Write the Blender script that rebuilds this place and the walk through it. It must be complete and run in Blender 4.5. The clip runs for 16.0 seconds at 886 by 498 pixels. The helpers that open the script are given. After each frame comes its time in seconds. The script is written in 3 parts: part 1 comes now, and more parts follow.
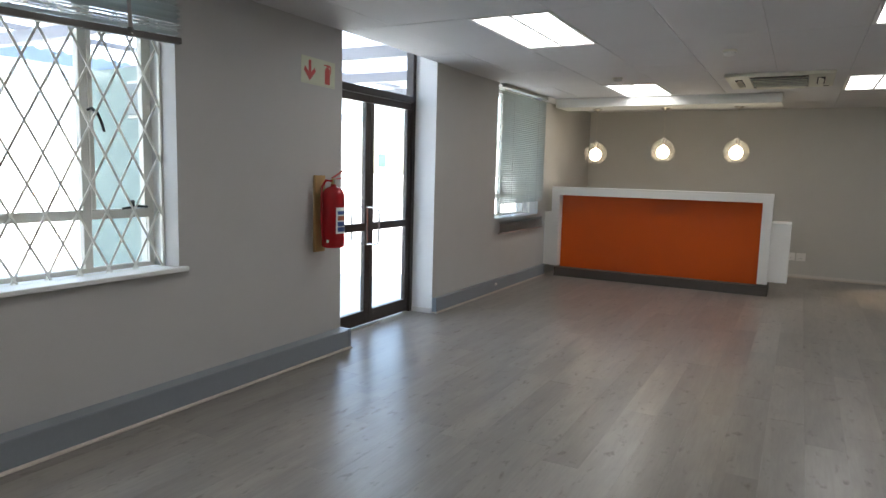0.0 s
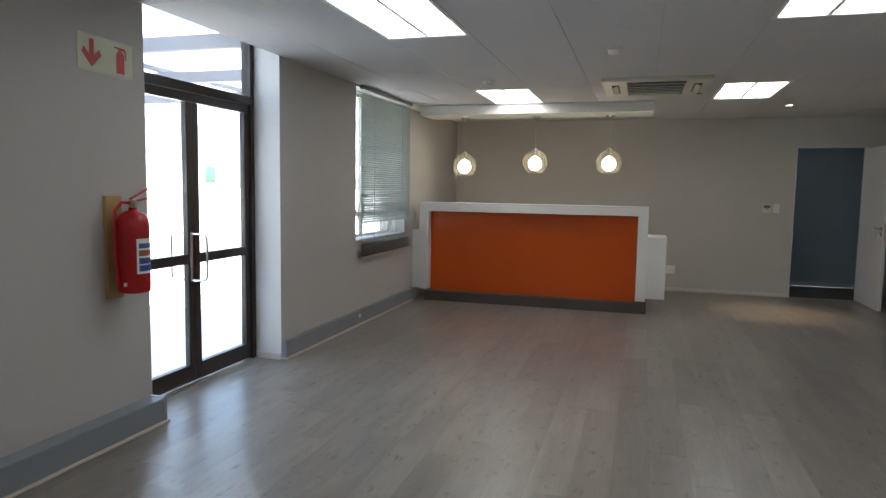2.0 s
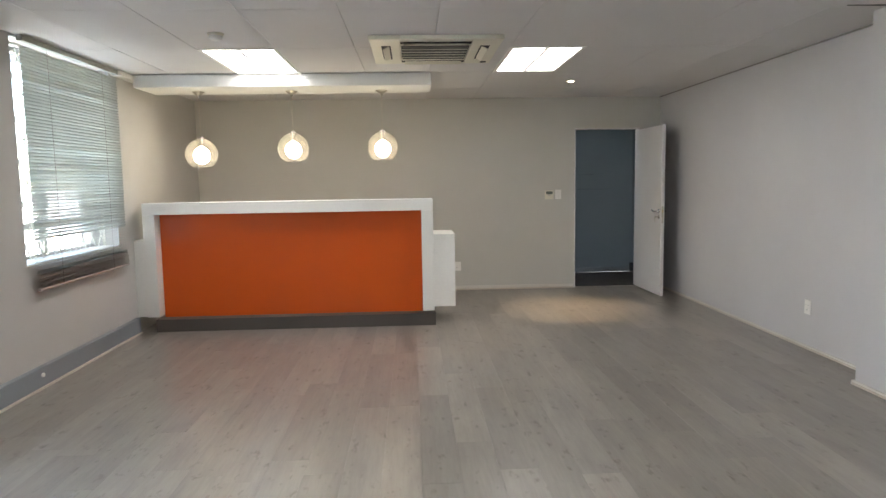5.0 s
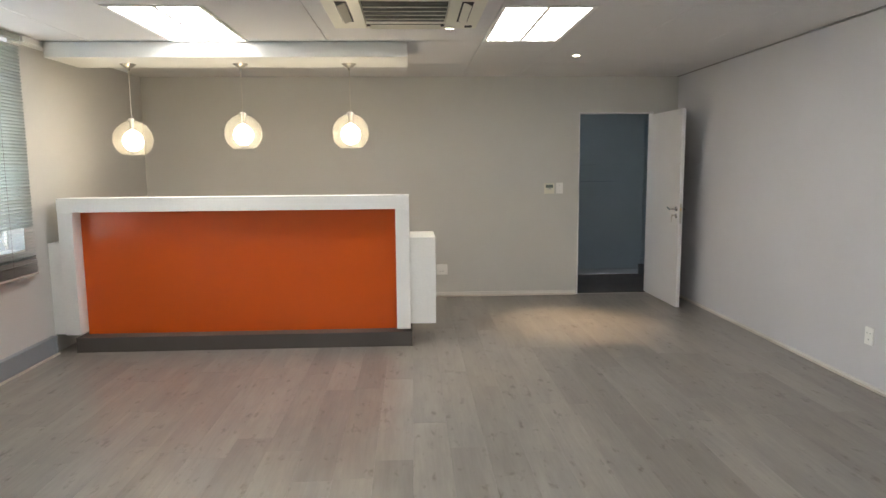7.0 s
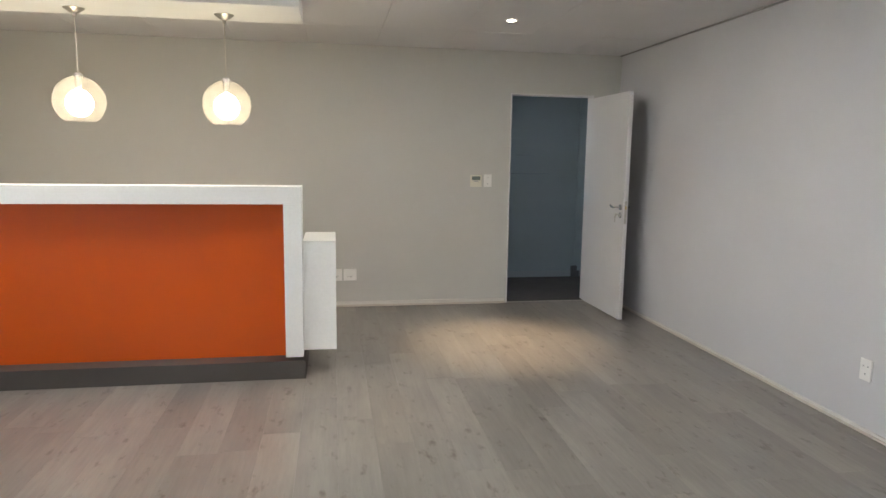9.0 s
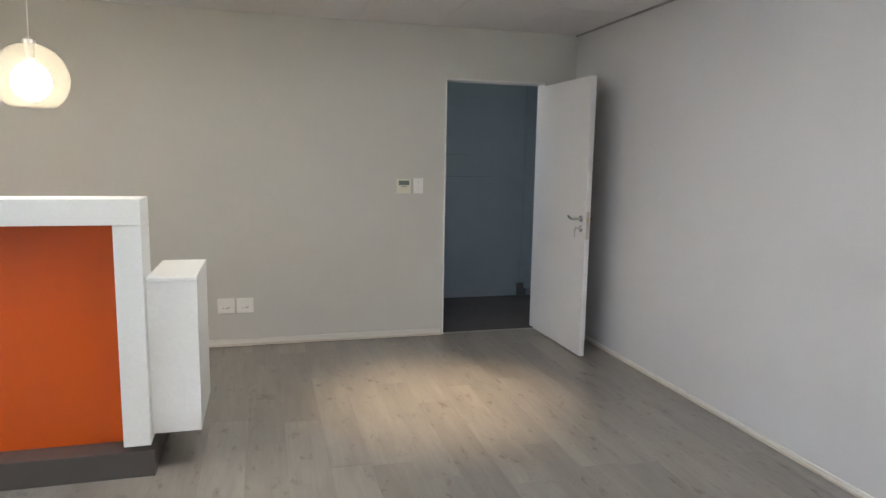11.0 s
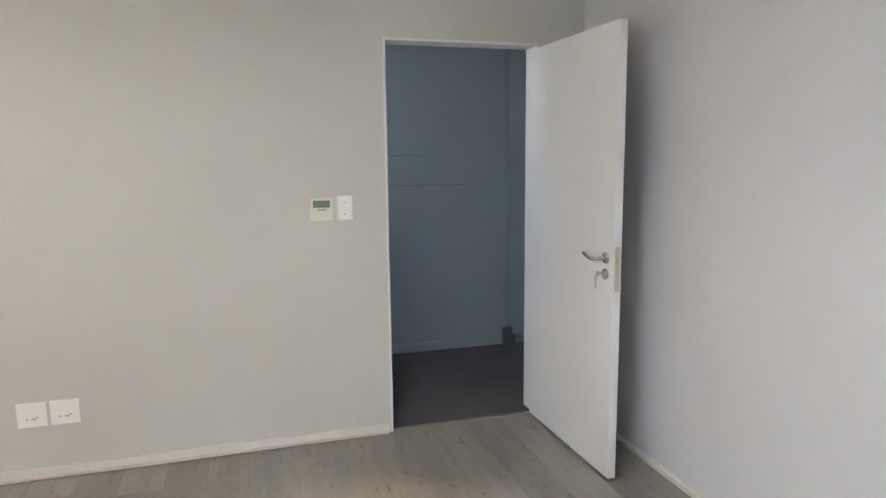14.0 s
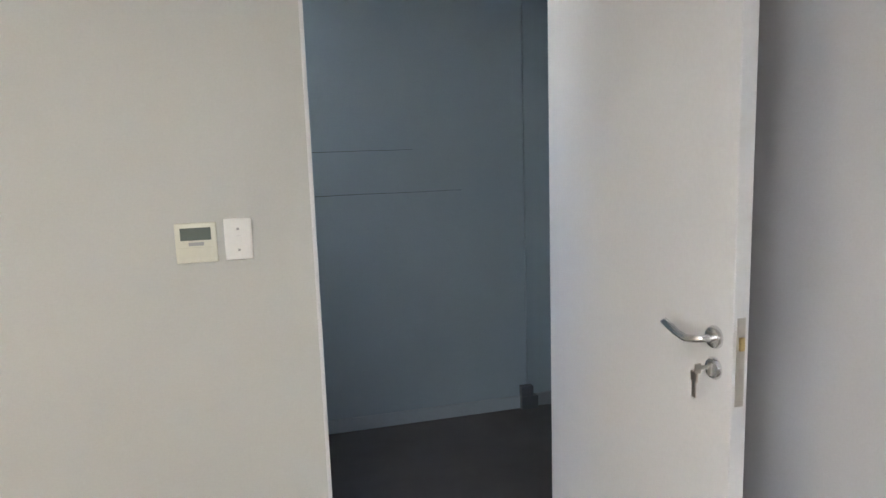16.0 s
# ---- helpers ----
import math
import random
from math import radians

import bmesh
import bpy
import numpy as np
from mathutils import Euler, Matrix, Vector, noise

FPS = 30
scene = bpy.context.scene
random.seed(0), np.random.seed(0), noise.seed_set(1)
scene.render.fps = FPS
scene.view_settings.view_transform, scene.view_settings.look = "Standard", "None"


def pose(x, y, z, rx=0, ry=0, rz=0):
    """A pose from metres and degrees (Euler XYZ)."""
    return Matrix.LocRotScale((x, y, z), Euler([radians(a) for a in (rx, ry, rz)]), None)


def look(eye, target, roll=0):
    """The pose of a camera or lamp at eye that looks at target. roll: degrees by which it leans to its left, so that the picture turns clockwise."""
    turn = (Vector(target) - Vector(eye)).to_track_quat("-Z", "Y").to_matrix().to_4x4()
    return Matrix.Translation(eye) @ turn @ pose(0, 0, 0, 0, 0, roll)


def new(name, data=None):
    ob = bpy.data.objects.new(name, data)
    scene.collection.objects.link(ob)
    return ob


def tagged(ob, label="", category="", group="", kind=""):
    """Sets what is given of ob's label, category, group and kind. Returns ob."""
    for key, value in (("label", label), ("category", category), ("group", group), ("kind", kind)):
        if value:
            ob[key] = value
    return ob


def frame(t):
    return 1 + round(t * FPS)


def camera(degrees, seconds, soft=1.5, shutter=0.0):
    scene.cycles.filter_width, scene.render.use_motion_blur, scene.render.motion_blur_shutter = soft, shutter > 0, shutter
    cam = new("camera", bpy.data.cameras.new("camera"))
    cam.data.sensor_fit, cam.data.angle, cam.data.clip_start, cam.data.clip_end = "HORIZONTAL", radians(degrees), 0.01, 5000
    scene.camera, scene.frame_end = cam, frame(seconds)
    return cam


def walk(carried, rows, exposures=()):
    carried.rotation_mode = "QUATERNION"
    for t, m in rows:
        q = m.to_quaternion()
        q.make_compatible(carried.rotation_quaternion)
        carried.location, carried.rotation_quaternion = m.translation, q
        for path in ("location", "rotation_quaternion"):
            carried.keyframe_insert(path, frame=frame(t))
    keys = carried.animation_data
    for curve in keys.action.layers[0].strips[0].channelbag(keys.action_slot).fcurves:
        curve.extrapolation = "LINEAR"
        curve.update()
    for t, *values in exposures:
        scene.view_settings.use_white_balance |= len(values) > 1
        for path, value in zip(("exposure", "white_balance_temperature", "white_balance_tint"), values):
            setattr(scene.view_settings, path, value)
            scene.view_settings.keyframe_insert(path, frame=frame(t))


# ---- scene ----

● ● ●

▶ DO THIS:
Copy the material above exactly and drop the pictures.

▶ RESPONSE TO THE EXERCISE:
Write the Blender script that rebuilds this place and the walk through it. It must be complete and run in Blender 4.5. The clip runs for 16.0 seconds at 886 by 498 pixels. The helpers that open the script are given. After each frame comes its time in seconds. The script is written in 3 parts: part 1 comes now, and more parts follow.
0.0 s
2.0 s
5.0 s
7.0 s
9.0 s
11.0 s
14.0 s
16.0 s
# ---- helpers ----
import math
import random
from math import radians

import bmesh
import bpy
import numpy as np
from mathutils import Euler, Matrix, Vector, noise

FPS = 30
scene = bpy.context.scene
random.seed(0), np.random.seed(0), noise.seed_set(1)
scene.render.fps = FPS
scene.view_settings.view_transform, scene.view_settings.look = "Standard", "None"


def pose(x, y, z, rx=0, ry=0, rz=0):
    """A pose from metres and degrees (Euler XYZ)."""
    return Matrix.LocRotScale((x, y, z), Euler([radians(a) for a in (rx, ry, rz)]), None)


def look(eye, target, roll=0):
    """The pose of a camera or lamp at eye that looks at target. roll: degrees by which it leans to its left, so that the picture turns clockwise."""
    turn = (Vector(target) - Vector(eye)).to_track_quat("-Z", "Y").to_matrix().to_4x4()
    return Matrix.Translation(eye) @ turn @ pose(0, 0, 0, 0, 0, roll)


def new(name, data=None):
    ob = bpy.data.objects.new(name, data)
    scene.collection.objects.link(ob)
    return ob


def tagged(ob, label="", category="", group="", kind=""):
    """Sets what is given of ob's label, category, group and kind. Returns ob."""
    for key, value in (("label", label), ("category", category), ("group", group), ("kind", kind)):
        if value:
            ob[key] = value
    return ob


def frame(t):
    return 1 + round(t * FPS)


def camera(degrees, seconds, soft=1.5, shutter=0.0):
    scene.cycles.filter_width, scene.render.use_motion_blur, scene.render.motion_blur_shutter = soft, shutter > 0, shutter
    cam = new("camera", bpy.data.cameras.new("camera"))
    cam.data.sensor_fit, cam.data.angle, cam.data.clip_start, cam.data.clip_end = "HORIZONTAL", radians(degrees), 0.01, 5000
    scene.camera, scene.frame_end = cam, frame(seconds)
    return cam


def walk(carried, rows, exposures=()):
    carried.rotation_mode = "QUATERNION"
    for t, m in rows:
        q = m.to_quaternion()
        q.make_compatible(carried.rotation_quaternion)
        carried.location, carried.rotation_quaternion = m.translation, q
        for path in ("location", "rotation_quaternion"):
            carried.keyframe_insert(path, frame=frame(t))
    keys = carried.animation_data
    for curve in keys.action.layers[0].strips[0].channelbag(keys.action_slot).fcurves:
        curve.extrapolation = "LINEAR"
        curve.update()
    for t, *values in exposures:
        scene.view_settings.use_white_balance |= len(values) > 1
        for path, value in zip(("exposure", "white_balance_temperature", "white_balance_tint"), values):
            setattr(scene.view_settings, path, value)
            scene.view_settings.keyframe_insert(path, frame=frame(t))


# ---- scene ----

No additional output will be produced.